EU states agree on new sanctions against Russia


Lerato Khumalo

Germany as the new Hungary? The German government’s calls for new sanctions against Russia were recently criticized with pointed remarks. Now there is an agreement.

The EU states have agreed on a new package of sanctions against Russia. This was announced by the current Belgian EU Council Presidency in Brussels. The planned punitive measures are intended in particular to combat the circumvention of existing sanctions. This means, for example, that Russia’s arms industry can still use Western technology to produce weapons for the war against Ukraine.

In addition, it is planned to impose tough EU sanctions for the first time against Russia’s billion-dollar liquefied natural gas (LNG) business. According to diplomats, ports such as the one in Zeebrugge, Belgium, are to be banned from being used to ship Russian LNG to third countries. This will then lead to Russia being able to sell less liquefied natural gas and invest less money in its war of aggression due to a lack of transport capacity.

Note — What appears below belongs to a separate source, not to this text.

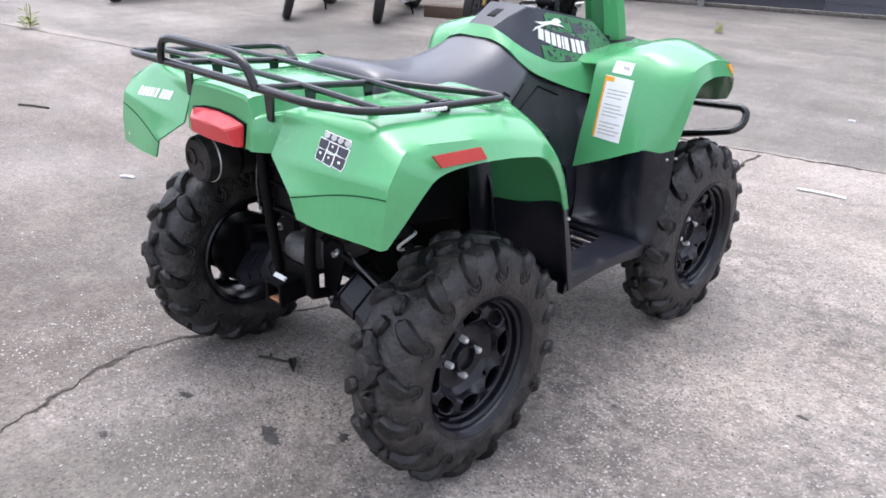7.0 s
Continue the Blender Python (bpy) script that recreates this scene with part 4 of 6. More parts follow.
part("wire_loom", bm, CAST, atv, "pale wire ties")
bm = bmesh.new()
plate(bm, (.155, 0, 0), (.10, 1, 0), (0, 0, 1), [(1.050, 1.309), (1.100, 1.217), (1.142, 1.265), (1.085, 1.333)], .001)
for v in bm.verts:
    v.co.x -= .105
tag = part("price_tag", bm, MINT, atv, "mint green card tag")
bm = tube(bmesh.new(), [(.168, 1.085, 1.290), (.170, 1.097, 1.284), (.169, 1.104, 1.287)], .0016, 6)
tube(bm, [(.169, 1.096, 1.272), (.170, 1.106, 1.262)], .0016, 6)
pieces("pen_mark", bm, DARK, tag, "short dark pen stroke")
part("tag_string", tube(bmesh.new(), [(.165, 1.070, 1.318), (.14, 1.062, 1.335), (.15, 1.075, 1.345)], .0014, 6, 3), DARK, tag)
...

The new sanctions package was proposed by the EU Commission at the beginning of May. The fact that no agreement was reached sooner was mainly due to German concerns and requests for changes. Recently, it felt as if Germany was the new Hungary, said an EU official, alluding to the fact that the Budapest government of Prime Minister Viktor Orban had repeatedly delayed decisions on Russia sanctions in the past.

According to diplomats, the German government’s main demand in the negotiations was that plans for stricter measures against circumventing the existing sanctions against Russia be watered down. The reason was obviously warnings from German businesses, which feared excessive administrative costs and loss of sales.

Supporters of decisive action against sanctions evasion, however, pointed to estimates by the EU Commission according to which goods worth hundreds of millions of euros are still being delivered to Russia via subsidiaries of European companies that should no longer be allowed to land there due to EU sanctions. In concrete terms, this concerns goods that can contribute to the development of Russia’s defense and security sector.

According to diplomats, the compromise now stipulates that the so-called “No Russia Clause” does not have to be applied to subsidiaries as planned for the time being. It requires EU exporters to contractually prohibit the re-export of certain goods to Russia and the re-export for use in Russia. This affects, for example, aviation goods, jet fuel, weapons and advanced technology goods used in Russian military systems.